[EXERCISE GOAL]
Do not repeat pictures. Repeat exactly the lines of the listing below from its first line through the line with "import numpy as np".

[DATA EXTRACT]

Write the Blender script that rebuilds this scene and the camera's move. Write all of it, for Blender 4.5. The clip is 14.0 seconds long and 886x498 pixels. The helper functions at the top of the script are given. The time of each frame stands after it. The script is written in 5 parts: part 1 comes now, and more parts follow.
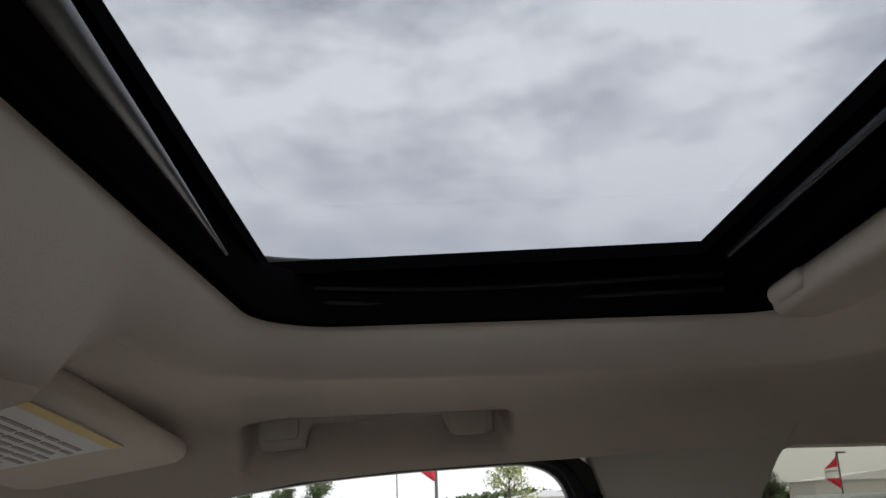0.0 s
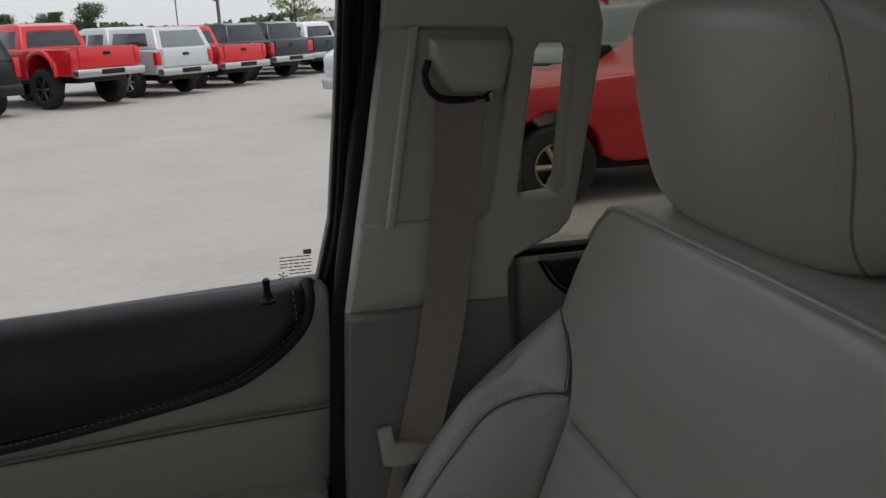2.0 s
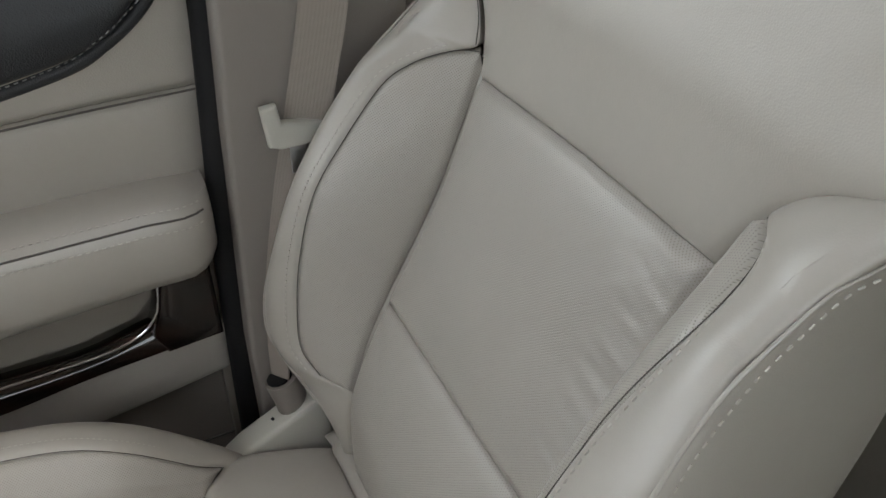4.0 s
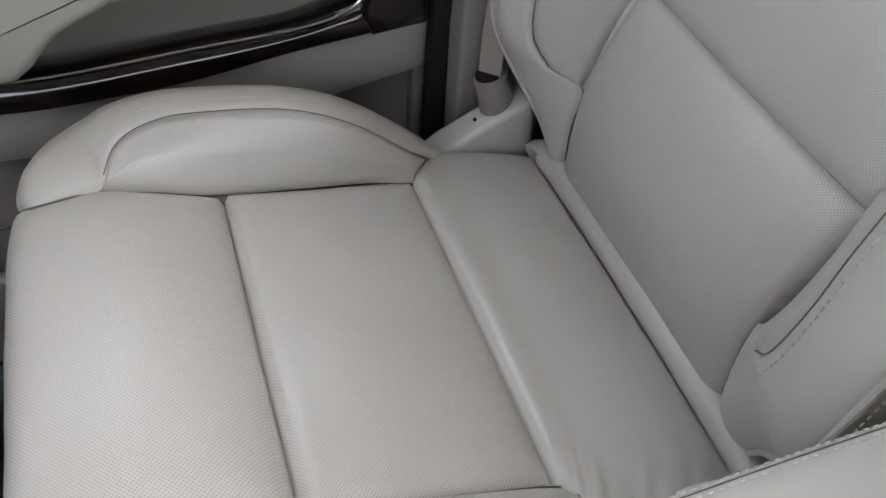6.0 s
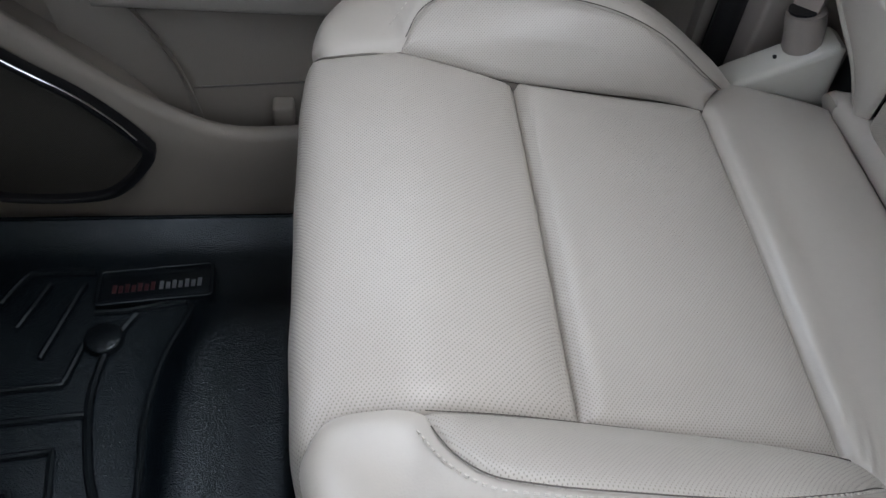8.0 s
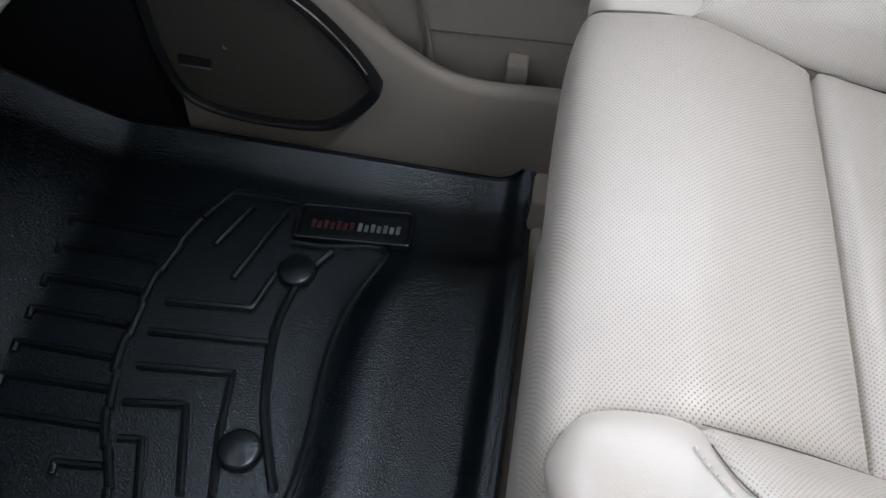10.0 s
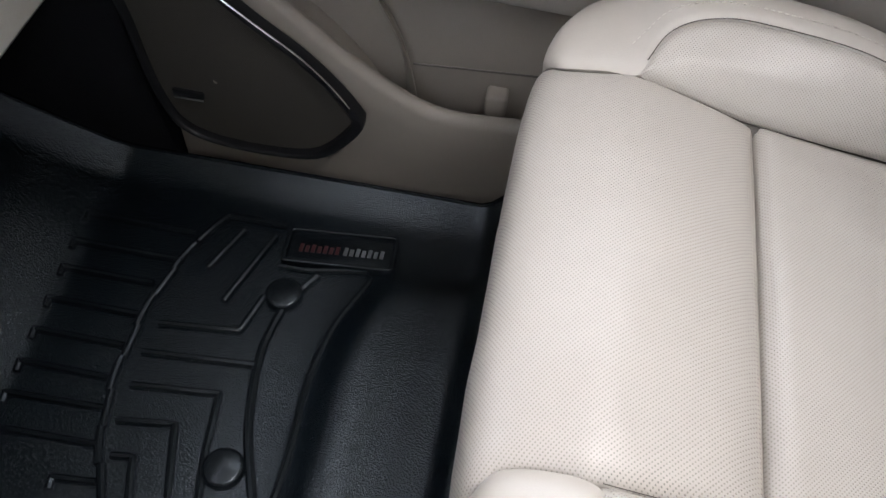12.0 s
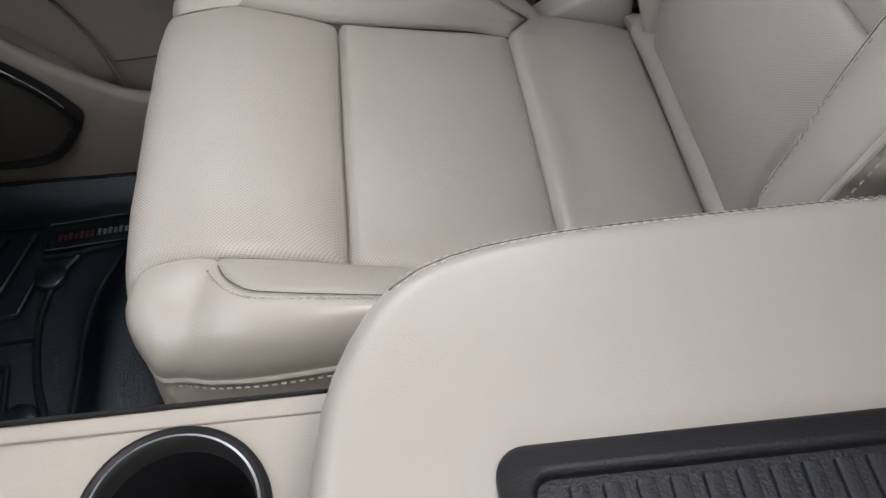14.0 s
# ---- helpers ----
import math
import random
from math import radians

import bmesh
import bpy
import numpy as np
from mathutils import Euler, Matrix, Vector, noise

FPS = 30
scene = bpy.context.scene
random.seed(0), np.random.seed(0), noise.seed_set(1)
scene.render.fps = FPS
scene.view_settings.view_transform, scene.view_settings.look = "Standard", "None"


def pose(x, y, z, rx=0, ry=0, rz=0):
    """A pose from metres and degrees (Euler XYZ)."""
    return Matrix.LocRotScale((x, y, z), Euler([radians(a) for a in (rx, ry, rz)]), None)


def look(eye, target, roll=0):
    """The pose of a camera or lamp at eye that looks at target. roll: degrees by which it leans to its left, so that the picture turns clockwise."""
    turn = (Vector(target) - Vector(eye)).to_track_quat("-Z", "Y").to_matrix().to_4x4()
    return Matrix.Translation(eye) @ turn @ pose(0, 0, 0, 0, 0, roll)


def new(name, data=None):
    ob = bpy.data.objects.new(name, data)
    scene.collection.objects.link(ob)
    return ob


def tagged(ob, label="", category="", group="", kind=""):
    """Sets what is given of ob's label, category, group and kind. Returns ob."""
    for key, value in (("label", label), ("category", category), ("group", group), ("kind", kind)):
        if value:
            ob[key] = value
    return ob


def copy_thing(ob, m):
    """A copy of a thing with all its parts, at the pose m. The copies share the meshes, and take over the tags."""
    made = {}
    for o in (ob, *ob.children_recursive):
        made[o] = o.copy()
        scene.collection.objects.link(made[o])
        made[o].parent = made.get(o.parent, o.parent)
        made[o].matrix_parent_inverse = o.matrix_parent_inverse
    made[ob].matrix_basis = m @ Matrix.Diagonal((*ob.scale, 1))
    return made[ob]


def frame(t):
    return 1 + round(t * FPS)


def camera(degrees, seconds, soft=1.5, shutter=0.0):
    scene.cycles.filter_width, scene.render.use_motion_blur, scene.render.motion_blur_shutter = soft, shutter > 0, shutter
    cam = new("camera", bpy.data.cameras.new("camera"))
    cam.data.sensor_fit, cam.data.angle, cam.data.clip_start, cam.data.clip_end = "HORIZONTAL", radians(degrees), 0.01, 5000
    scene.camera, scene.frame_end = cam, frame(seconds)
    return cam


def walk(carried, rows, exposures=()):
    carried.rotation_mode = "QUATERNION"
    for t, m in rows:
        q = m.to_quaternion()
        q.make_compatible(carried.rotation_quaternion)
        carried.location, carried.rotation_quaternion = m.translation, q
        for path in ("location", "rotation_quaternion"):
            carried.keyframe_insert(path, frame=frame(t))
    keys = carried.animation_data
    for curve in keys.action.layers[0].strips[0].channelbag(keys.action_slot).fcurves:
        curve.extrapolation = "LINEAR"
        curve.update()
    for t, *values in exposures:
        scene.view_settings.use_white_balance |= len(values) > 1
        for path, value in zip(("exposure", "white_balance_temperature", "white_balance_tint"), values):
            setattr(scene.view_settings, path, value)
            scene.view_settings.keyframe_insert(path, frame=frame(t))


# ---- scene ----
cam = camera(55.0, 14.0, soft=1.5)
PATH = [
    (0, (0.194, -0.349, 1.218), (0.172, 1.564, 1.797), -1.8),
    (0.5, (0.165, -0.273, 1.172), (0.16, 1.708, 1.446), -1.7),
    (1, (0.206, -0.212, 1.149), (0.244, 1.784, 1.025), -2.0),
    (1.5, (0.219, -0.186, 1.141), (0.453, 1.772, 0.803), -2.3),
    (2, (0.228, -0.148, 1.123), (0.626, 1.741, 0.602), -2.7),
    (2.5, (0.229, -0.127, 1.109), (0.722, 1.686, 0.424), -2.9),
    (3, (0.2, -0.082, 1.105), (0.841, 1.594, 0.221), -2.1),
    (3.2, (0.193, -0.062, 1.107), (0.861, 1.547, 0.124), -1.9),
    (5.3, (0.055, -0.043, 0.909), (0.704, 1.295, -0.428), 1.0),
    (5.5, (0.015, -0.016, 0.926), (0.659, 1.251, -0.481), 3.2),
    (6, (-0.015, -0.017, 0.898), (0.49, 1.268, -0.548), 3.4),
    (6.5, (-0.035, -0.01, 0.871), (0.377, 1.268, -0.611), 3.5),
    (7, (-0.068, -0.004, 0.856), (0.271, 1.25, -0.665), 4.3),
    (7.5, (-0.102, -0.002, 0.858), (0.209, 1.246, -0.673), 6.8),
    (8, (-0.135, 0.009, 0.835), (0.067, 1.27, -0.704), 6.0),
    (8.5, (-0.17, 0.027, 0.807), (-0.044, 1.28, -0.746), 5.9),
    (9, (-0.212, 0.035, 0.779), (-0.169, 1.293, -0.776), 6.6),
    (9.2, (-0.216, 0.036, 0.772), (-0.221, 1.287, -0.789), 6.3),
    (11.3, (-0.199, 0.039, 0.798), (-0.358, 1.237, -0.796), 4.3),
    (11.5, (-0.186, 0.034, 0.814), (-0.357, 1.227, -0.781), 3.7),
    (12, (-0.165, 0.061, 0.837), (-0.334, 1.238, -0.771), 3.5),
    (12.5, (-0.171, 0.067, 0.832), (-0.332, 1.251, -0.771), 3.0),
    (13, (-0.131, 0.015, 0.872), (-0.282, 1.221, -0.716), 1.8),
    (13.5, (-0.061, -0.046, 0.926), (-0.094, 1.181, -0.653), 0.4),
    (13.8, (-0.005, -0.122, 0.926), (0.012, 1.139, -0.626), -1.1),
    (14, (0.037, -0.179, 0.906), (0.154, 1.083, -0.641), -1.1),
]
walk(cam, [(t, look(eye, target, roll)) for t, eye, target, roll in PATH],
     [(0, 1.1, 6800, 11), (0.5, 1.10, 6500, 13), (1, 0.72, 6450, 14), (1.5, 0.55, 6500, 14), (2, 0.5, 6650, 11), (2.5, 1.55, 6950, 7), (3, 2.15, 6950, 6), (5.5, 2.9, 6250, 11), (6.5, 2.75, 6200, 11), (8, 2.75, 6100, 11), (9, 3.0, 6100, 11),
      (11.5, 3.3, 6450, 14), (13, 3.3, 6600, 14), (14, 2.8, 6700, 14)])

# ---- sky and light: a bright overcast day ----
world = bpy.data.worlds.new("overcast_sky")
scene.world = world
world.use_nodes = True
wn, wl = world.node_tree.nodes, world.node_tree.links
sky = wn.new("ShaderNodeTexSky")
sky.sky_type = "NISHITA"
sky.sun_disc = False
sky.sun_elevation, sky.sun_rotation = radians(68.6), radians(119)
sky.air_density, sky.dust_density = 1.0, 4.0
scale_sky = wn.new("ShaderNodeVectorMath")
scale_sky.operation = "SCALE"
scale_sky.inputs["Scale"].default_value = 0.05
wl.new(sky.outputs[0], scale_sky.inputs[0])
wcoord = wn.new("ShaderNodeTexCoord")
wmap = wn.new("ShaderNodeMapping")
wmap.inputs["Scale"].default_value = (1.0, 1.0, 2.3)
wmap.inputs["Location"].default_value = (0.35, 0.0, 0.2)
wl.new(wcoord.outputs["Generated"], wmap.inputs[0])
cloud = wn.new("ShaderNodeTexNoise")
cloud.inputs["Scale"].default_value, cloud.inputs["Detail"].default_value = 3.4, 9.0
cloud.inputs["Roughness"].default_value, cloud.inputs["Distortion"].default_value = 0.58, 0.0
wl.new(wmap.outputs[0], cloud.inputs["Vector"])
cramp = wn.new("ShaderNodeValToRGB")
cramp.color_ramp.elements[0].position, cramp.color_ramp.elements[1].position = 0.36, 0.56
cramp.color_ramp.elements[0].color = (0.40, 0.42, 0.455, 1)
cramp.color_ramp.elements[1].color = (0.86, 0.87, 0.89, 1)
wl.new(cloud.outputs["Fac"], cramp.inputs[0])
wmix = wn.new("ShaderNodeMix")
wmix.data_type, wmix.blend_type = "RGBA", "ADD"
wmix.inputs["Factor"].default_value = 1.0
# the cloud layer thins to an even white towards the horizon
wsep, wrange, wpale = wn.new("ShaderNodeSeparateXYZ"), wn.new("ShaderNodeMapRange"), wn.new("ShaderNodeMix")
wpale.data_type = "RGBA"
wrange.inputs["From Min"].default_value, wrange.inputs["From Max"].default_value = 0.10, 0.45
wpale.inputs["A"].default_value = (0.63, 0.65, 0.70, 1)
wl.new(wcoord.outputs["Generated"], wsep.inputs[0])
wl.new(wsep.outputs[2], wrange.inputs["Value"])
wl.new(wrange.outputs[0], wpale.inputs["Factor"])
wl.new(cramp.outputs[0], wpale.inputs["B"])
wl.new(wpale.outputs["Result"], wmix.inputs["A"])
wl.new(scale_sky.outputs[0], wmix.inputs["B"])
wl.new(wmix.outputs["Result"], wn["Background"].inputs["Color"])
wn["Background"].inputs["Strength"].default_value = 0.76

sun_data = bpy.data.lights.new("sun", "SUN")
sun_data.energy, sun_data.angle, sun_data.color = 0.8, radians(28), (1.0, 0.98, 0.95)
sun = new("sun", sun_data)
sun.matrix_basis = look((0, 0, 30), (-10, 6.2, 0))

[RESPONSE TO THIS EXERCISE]
Write the Blender script that rebuilds this scene and the camera's move. Write all of it, for Blender 4.5. The clip is 14.0 seconds long and 886x498 pixels. The helper functions at the top of the script are given. The time of each frame stands after it. The script is written in 5 parts: part 1 comes now, and more parts follow.
0.0 s
2.0 s
4.0 s
6.0 s
8.0 s
10.0 s
12.0 s
14.0 s
# ---- helpers ----
import math
import random
from math import radians

import bmesh
import bpy
import numpy as np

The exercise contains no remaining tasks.